#### DATA PROVIDED
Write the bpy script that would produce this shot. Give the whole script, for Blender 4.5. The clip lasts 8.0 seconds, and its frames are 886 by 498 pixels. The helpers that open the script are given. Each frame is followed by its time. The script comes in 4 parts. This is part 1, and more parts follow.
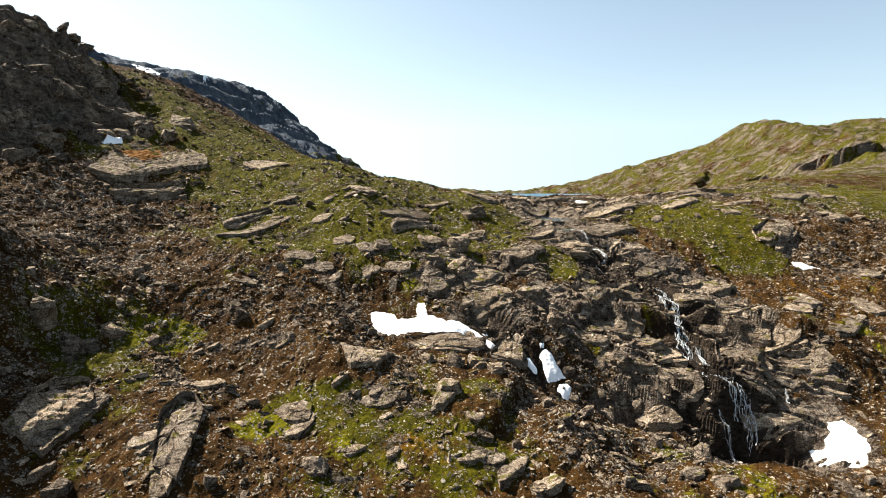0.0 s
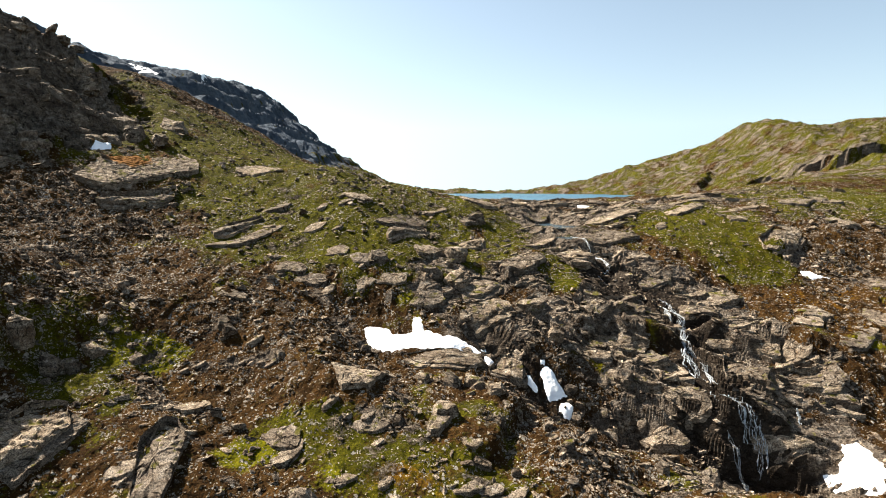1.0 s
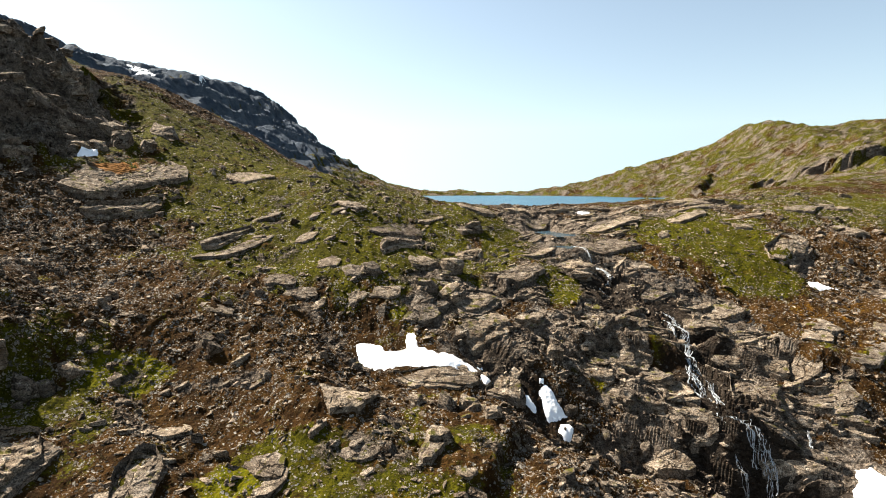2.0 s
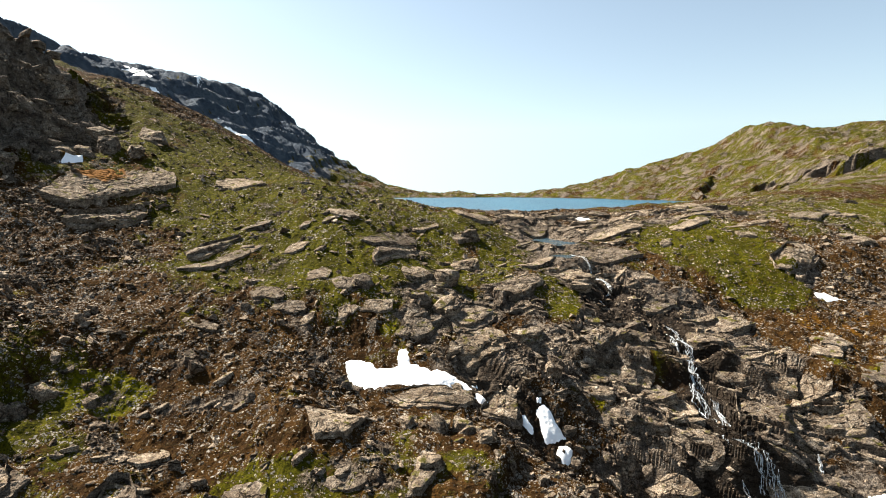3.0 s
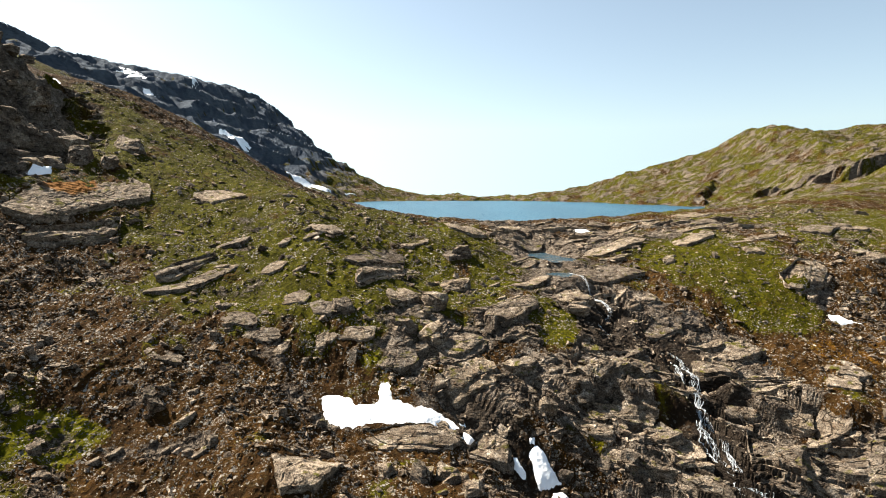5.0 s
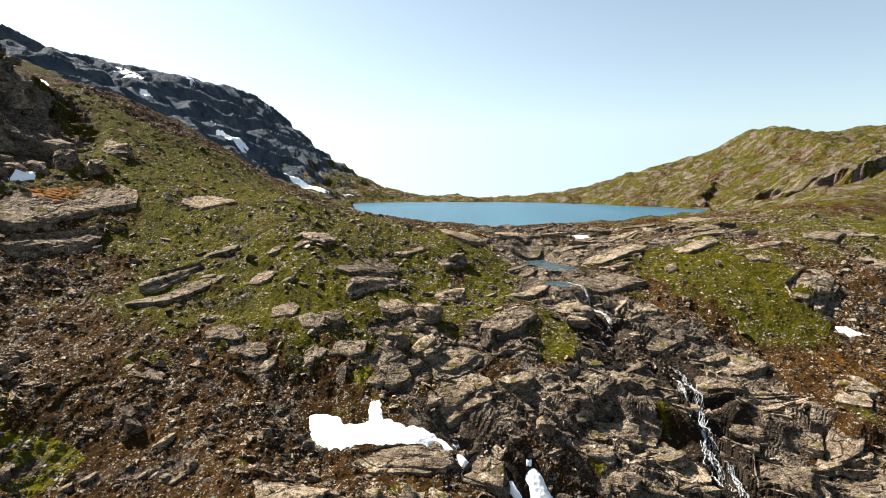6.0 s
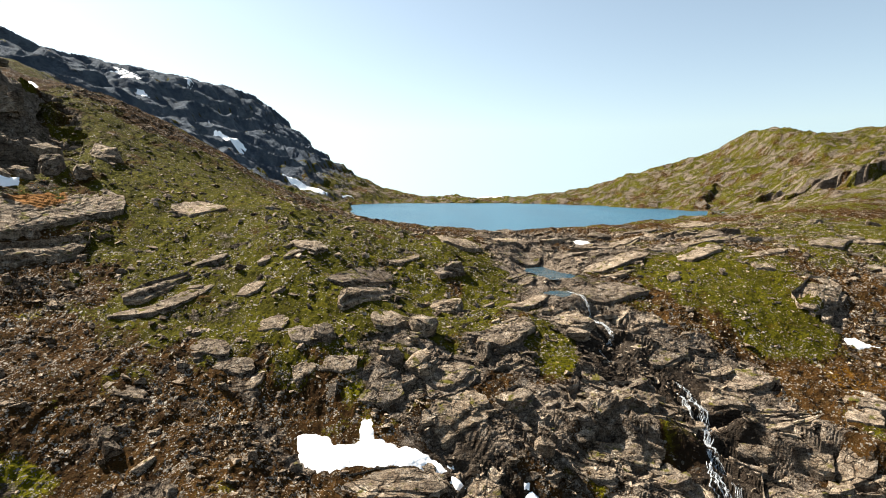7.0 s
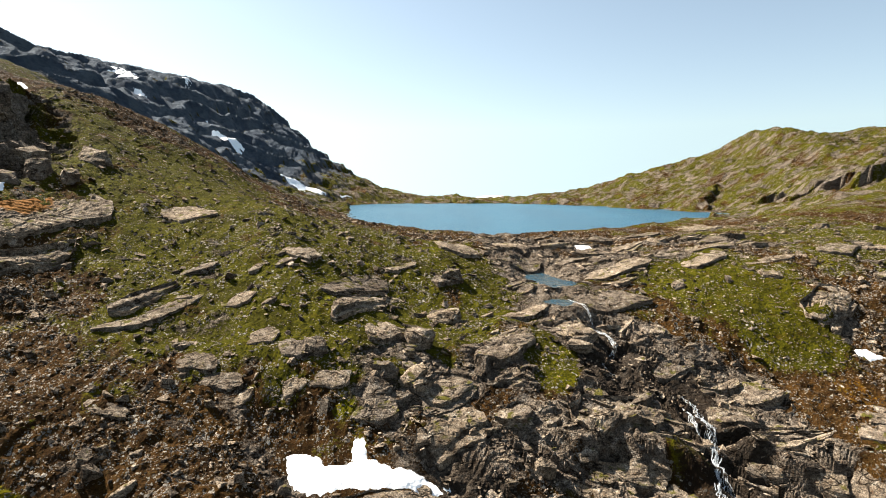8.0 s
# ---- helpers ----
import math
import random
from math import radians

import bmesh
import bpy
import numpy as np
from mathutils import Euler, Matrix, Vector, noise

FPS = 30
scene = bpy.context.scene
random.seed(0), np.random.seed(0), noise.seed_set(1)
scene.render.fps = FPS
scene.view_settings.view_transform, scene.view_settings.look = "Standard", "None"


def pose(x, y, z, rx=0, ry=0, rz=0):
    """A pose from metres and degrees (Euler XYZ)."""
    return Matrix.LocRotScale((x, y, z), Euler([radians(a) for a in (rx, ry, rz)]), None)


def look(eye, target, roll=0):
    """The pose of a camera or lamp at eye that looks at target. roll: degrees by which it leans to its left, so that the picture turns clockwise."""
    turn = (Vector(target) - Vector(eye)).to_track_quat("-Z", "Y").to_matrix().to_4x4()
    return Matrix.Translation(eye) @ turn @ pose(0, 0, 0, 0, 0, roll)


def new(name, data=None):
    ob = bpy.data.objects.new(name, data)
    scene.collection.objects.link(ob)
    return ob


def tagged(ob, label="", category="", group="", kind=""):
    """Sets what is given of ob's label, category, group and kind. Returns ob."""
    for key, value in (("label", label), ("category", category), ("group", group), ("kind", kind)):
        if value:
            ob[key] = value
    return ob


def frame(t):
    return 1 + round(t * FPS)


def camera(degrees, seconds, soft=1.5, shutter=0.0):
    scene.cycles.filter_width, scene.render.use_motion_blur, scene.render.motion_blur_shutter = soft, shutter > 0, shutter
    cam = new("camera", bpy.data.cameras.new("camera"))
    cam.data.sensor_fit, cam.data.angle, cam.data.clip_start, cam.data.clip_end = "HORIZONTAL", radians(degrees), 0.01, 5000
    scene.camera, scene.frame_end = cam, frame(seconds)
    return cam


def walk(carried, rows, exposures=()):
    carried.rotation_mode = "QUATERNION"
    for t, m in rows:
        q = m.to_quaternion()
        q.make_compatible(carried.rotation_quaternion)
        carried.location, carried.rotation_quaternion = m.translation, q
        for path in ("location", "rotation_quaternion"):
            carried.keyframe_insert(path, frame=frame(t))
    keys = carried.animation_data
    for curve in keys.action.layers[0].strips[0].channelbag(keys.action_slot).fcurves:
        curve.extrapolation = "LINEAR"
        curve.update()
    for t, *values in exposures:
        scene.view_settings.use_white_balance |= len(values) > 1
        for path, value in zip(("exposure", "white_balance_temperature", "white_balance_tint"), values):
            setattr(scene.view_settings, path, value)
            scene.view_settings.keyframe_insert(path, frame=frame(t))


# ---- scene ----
########
WHAT TO WORK ON
Repeat, word for word and with no pictures, only the lines running from the beginning of the data to the line that contains "turn = (Vector(target)".

CORRECT RESULT
Write the bpy script that would produce this shot. Give the whole script, for Blender 4.5. The clip lasts 8.0 seconds, and its frames are 886 by 498 pixels. The helpers that open the script are given. Each frame is followed by its time. The script comes in 4 parts. This is part 1, and more parts follow.
0.0 s
1.0 s
2.0 s
3.0 s
5.0 s
6.0 s
7.0 s
8.0 s
# ---- helpers ----
import math
import random
from math import radians

import bmesh
import bpy
import numpy as np
from mathutils import Euler, Matrix, Vector, noise

FPS = 30
scene = bpy.context.scene
random.seed(0), np.random.seed(0), noise.seed_set(1)
scene.render.fps = FPS
scene.view_settings.view_transform, scene.view_settings.look = "Standard", "None"


def pose(x, y, z, rx=0, ry=0, rz=0):
    """A pose from metres and degrees (Euler XYZ)."""
    return Matrix.LocRotScale((x, y, z), Euler([radians(a) for a in (rx, ry, rz)]), None)


def look(eye, target, roll=0):
    """The pose of a camera or lamp at eye that looks at target. roll: degrees by which it leans to its left, so that the picture turns clockwise."""
    turn = (Vector(target) - Vector(eye)).to_track_quat("-Z", "Y").to_matrix().to_4x4()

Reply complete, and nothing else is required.